Naive question: Macroscopic implications of quantum probability

[Nick O]

My question will probably be enough to make this obvious, but I should start by saying that I have not formally studied quantum mechanics, and I know little more about it than the wave equation as a function of x and t.

Does the inherently probabilistic nature of quantum mechanics have some (vanishingly small but nonzero) implication for macroscopic physics? That is to say, if I were to continuously drop stones for a Graham's Number of years, is there some incredibly small possibility that a stone might fall up or sideways for a moment before falling down?

Thanks in advance.

 

[Simon Bridge]

Does the inherently probabilistic nature of quantum mechanics have some (vanishingly small but nonzero) implication for macroscopic physics?

Yes. Interference fringes are a case in point ... there are many others.

That is to say, if I were to continuously drop stones for a Graham's Number of years, is there some incredibly small possibility that a stone might fall up or sideways for a moment before falling down?

That is not one of them - we have yet to come up with a quantum theory of gravity and, anyway, the experiment is not well controlled: the stone is more likely to get lifted by a freak gust of wind than for an accumulated quantum fluctuation to lift it.

You want an example more surprising than interference fringes or tunnelling diodes? OK: the law of reflection is only obeyed on average.
Throw a lot of photons at a mirror, even a perfect one, and there is a chance that the angle of reflection will not be the same as the angle of incidence for some of them. It's not a small chance either - in fact it's almost certain - so that, by carefully removing parts of a mirror, it is possible to make the reflection brighter for a single colour of light. That good enough?

 

[Doug Huffman]

See Andreas Albrecht's Origin of probabilities and their application to the multiverse.http://arxiv.org/abs/1212.0953

We argue using simple models that all successful practical uses of probabilities originate in quantum fluctuations in the microscopic physical world around us, often propagated to macroscopic scales. Thus we claim there is no physically verified fully classical theory of probability. We comment on the general implications of this view, and specifically question the application of classical probability theory to cosmology in cases where key questions are known to have no quantum answer. We argue that the ideas developed here may offer a way out of the notorious measure problems of eternal inflation.

Leonard Susskind reiterate that statistics and classical mechanics are a subset of QM

 

[Nugatory]

Does the inherently probabilistic nature of quantum mechanics have some (vanishingly small but nonzero) implication for macroscopic physics? That is to say, if I were to continuously drop stones for a Graham's Number of years, is there some incredibly small possibility that a stone might fall up or sideways for a moment before falling down?

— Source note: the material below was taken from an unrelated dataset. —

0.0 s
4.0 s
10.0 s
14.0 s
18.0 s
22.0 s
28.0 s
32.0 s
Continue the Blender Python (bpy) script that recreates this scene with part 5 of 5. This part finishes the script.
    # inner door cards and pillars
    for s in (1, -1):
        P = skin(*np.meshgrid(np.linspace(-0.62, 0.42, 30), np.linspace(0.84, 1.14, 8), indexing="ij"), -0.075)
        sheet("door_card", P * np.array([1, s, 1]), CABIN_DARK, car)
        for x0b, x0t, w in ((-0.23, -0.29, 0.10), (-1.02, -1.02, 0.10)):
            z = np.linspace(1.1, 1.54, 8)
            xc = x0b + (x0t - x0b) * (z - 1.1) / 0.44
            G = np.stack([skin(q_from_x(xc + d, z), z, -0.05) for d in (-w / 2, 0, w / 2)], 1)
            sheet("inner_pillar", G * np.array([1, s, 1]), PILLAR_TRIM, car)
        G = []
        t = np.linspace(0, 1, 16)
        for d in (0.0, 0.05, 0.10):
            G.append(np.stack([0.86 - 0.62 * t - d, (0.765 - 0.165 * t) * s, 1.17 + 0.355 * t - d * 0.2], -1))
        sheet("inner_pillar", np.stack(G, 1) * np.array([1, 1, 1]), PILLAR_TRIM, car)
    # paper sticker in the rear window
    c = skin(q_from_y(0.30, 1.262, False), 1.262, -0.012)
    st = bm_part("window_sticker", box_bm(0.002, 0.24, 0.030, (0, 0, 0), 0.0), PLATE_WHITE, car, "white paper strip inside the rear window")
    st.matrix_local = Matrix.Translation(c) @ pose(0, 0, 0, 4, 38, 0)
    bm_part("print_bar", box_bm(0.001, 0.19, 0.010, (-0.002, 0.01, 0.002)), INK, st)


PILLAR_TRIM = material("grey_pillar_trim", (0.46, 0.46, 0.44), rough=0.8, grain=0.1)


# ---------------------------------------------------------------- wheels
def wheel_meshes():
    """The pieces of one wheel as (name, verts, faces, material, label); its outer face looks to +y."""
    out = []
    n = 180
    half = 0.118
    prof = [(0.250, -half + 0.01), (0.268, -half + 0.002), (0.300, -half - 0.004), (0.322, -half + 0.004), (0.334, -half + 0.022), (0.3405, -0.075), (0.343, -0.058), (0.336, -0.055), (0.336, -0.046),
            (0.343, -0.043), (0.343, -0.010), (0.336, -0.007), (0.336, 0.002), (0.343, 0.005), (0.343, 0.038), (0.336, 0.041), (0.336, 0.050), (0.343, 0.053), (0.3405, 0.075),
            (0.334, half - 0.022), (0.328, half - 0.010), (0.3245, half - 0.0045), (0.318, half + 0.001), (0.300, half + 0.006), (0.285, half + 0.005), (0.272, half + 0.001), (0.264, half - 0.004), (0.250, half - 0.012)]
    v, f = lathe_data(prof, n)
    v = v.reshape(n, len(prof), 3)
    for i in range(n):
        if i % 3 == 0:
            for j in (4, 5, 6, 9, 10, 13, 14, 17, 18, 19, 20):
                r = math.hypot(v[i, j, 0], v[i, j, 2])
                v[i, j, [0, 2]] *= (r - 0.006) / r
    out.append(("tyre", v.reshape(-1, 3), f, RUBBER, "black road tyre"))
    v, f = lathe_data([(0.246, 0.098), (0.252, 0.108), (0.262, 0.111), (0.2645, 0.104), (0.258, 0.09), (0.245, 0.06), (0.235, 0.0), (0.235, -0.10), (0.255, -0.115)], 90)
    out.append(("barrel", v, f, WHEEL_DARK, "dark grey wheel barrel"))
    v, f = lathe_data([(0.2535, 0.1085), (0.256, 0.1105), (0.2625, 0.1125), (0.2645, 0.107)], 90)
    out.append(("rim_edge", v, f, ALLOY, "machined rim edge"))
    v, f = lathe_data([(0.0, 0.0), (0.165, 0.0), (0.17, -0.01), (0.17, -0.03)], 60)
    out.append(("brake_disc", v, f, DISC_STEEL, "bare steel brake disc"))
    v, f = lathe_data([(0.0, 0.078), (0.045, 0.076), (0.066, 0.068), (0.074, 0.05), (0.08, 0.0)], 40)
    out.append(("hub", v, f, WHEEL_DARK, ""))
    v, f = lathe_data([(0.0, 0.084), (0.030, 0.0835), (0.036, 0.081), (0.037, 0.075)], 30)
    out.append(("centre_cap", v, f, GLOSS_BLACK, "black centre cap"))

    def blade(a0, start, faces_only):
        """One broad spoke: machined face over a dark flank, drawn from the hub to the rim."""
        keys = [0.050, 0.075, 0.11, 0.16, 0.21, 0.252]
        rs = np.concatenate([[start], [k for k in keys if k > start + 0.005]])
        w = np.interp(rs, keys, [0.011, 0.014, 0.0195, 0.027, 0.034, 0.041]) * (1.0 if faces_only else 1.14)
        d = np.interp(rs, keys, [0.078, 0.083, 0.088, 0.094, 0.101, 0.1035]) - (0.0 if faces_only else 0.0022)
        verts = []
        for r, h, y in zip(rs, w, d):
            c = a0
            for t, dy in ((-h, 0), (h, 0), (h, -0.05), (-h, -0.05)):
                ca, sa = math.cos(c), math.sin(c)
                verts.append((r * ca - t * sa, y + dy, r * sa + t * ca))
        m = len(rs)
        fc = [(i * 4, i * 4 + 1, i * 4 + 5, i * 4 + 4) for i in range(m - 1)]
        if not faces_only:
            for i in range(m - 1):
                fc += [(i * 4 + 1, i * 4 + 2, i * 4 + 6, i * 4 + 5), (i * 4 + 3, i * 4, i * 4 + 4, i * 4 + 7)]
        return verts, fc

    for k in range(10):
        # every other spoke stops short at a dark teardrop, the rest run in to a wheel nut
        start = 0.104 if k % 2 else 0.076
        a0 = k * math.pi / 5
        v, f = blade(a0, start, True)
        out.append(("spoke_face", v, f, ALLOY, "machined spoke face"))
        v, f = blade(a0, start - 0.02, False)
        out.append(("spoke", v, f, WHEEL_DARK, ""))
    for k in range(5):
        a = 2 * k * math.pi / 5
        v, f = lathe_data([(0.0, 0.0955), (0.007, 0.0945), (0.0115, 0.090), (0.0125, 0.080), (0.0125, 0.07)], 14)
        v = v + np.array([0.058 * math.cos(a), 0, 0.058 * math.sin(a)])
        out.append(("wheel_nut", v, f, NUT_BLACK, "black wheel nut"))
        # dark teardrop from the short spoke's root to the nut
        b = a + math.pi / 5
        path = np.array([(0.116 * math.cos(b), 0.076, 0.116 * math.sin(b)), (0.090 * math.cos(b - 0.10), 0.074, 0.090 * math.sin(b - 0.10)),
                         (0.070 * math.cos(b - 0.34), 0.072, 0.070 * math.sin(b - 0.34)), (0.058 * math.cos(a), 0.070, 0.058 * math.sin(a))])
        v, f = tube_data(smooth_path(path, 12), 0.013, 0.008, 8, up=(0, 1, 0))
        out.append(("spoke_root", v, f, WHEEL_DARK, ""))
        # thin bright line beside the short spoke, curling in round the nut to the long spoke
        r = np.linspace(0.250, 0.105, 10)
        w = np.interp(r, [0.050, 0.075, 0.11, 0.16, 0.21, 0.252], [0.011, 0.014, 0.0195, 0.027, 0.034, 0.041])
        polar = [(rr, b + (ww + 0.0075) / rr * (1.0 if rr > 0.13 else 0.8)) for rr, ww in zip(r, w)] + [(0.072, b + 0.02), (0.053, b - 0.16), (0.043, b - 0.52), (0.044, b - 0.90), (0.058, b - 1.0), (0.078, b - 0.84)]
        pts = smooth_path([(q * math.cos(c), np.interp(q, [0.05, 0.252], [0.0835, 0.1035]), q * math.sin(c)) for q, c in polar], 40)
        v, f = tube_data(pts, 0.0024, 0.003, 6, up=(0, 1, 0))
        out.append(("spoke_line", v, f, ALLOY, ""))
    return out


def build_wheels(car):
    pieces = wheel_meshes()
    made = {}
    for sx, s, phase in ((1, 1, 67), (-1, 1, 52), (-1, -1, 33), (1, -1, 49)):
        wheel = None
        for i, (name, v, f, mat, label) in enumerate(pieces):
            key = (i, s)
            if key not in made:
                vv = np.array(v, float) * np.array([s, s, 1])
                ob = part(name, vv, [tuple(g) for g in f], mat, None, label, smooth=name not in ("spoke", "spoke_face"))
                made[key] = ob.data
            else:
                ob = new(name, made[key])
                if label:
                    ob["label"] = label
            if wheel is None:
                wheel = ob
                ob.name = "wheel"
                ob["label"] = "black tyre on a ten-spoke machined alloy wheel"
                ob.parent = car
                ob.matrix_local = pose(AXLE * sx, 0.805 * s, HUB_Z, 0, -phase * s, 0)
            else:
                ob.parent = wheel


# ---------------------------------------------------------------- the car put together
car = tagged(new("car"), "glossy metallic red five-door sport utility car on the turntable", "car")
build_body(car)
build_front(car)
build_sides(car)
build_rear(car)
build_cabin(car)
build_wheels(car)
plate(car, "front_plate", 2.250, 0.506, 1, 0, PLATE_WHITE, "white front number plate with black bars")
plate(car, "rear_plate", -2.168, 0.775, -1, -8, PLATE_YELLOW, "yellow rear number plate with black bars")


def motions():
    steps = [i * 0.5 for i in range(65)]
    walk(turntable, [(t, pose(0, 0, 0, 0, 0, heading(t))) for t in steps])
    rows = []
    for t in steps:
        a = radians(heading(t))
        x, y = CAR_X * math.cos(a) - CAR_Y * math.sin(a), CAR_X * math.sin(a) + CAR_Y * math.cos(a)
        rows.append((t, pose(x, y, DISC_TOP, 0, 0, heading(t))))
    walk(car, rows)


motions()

Yes. However, you might want to consider that you don't need quantum mechanics to construct these vanishingly small probabilities of classical forbidden outcomes. For example...

When we say that the atmospheric pressure on the top surface of my kitchen table is balanced by the pressure on the underside, we really mean that the number of molecules above the table and moving downwards is, on average, roughly equal to the number of molecules underneath the table and moving upwards. However, there is some small chance (maybe one chance in ##2^{(10^{25})}## that all the molecules underneath the table happen to be moving upwards at the same time... and if that happens the table is going to take off like a rocket.

Statistical mechanics is about how the classical behavior of macroscopic systems emerges from the random movement of large numbers of classical particles. Quantum decoherence (google for it, but be warned that some of the math is fairly heavy going) provides an analogous explanation of how the classical behavior of macroscopic systems emerges from microscopic quantum randomness.

 

[nikkkom]

That is to say, if I were to continuously drop stones for a Graham's Number of years, is there some incredibly small possibility that a stone might fall up or sideways for a moment before falling down?

A better example is that if you would construct a machine which emits a stream of ball bearings hitting a closed box and bouncing off, after many gazillion years of operation the box will have a few ball bearings which tunneled into it instead of bouncing off. That would be a clearly "classically impossible" thing to see.

(You'd probably need to make "bounce" action magnetic, not mechanical, otherwise ball bearings will wear out the box sooner than the first tunneling would happen).

 

[Nick O]

Thank you all for your responses!

So, to sum up: There could be some accumulated quantum fluctuations to cause such a thing, but we can't be sure because we don't even know how gravity figures into quantum mechanics. But, even if it can be caused by quantum interactions, it is much more likely to occur due to non-quantum phenomena.

I found your examples and references very interesting. Thanks for sharing!